#### [YOUR GOAL]
Restate the data exactly as given and keep the pictures out.
* * *
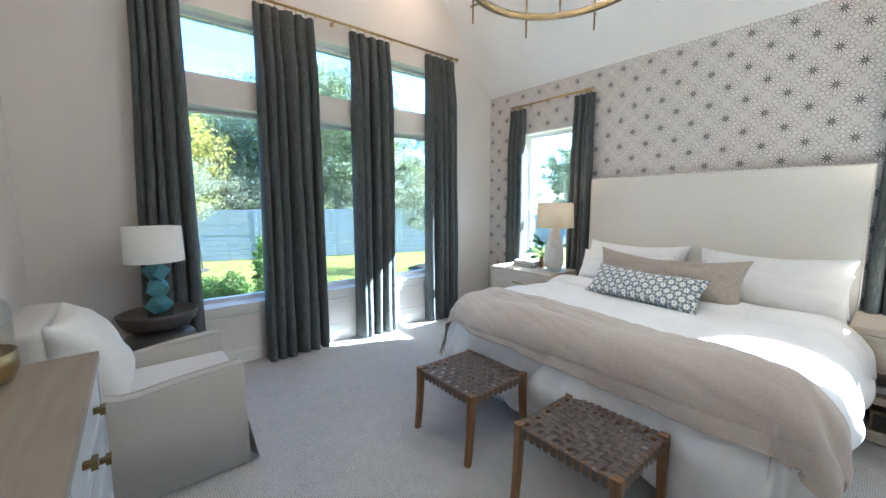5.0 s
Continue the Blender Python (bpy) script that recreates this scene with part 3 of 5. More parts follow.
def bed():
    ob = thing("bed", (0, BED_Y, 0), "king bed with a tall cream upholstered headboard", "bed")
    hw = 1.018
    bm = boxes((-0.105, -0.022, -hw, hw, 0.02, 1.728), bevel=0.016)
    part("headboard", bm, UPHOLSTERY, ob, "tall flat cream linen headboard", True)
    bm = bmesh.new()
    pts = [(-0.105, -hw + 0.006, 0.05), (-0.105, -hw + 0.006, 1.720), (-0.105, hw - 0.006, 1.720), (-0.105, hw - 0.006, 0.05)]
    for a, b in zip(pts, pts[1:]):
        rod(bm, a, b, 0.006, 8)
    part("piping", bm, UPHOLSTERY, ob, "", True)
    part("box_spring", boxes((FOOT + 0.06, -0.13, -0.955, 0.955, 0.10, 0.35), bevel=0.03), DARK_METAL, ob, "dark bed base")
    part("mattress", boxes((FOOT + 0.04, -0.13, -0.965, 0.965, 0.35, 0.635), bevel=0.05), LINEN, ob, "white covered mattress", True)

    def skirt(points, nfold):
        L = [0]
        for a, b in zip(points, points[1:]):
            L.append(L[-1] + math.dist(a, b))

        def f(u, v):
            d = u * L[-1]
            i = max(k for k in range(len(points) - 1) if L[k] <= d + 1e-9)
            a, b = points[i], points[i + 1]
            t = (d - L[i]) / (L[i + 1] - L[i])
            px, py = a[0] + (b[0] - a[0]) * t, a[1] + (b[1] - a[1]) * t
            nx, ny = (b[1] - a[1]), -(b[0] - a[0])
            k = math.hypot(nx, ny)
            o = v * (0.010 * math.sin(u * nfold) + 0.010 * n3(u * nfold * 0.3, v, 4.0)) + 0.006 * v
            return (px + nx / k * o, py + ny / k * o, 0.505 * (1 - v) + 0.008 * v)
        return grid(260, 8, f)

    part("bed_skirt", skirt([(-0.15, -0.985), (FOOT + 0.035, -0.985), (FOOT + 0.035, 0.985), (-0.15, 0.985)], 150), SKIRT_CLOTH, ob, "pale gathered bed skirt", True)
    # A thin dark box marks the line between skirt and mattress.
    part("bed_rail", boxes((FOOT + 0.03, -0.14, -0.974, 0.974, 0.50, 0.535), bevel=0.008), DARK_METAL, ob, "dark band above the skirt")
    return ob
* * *
#### [TASK RESULT]
5.0 s
Continue the Blender Python (bpy) script that recreates this scene with part 3 of 5. More parts follow.
def bed():
    ob = thing("bed", (0, BED_Y, 0), "king bed with a tall cream upholstered headboard", "bed")
    hw = 1.018
    bm = boxes((-0.105, -0.022, -hw, hw, 0.02, 1.728), bevel=0.016)
    part("headboard", bm, UPHOLSTERY, ob, "tall flat cream linen headboard", True)
    bm = bmesh.new()
    pts = [(-0.105, -hw + 0.006, 0.05), (-0.105, -hw + 0.006, 1.720), (-0.105, hw - 0.006, 1.720), (-0.105, hw - 0.006, 0.05)]
    for a, b in zip(pts, pts[1:]):
        rod(bm, a, b, 0.006, 8)
    part("piping", bm, UPHOLSTERY, ob, "", True)
    part("box_spring", boxes((FOOT + 0.06, -0.13, -0.955, 0.955, 0.10, 0.35), bevel=0.03), DARK_METAL, ob, "dark bed base")
    part("mattress", boxes((FOOT + 0.04, -0.13, -0.965, 0.965, 0.35, 0.635), bevel=0.05), LINEN, ob, "white covered mattress", True)

    def skirt(points, nfold):
        L = [0]
        for a, b in zip(points, points[1:]):
            L.append(L[-1] + math.dist(a, b))

        def f(u, v):
            d = u * L[-1]
            i = max(k for k in range(len(points) - 1) if L[k] <= d + 1e-9)
            a, b = points[i], points[i + 1]
            t = (d - L[i]) / (L[i + 1] - L[i])
            px, py = a[0] + (b[0] - a[0]) * t, a[1] + (b[1] - a[1]) * t
            nx, ny = (b[1] - a[1]), -(b[0] - a[0])
            k = math.hypot(nx, ny)
            o = v * (0.010 * math.sin(u * nfold) + 0.010 * n3(u * nfold * 0.3, v, 4.0)) + 0.006 * v
            return (px + nx / k * o, py + ny / k * o, 0.505 * (1 - v) + 0.008 * v)
        return grid(260, 8, f)

    part("bed_skirt", skirt([(-0.15, -0.985), (FOOT + 0.035, -0.985), (FOOT + 0.035, 0.985), (-0.15, 0.985)], 150), SKIRT_CLOTH, ob, "pale gathered bed skirt", True)
    # A thin dark box marks the line between skirt and mattress.
    part("bed_rail", boxes((FOOT + 0.03, -0.14, -0.974, 0.974, 0.50, 0.535), bevel=0.008), DARK_METAL, ob, "dark band above the skirt")
    return ob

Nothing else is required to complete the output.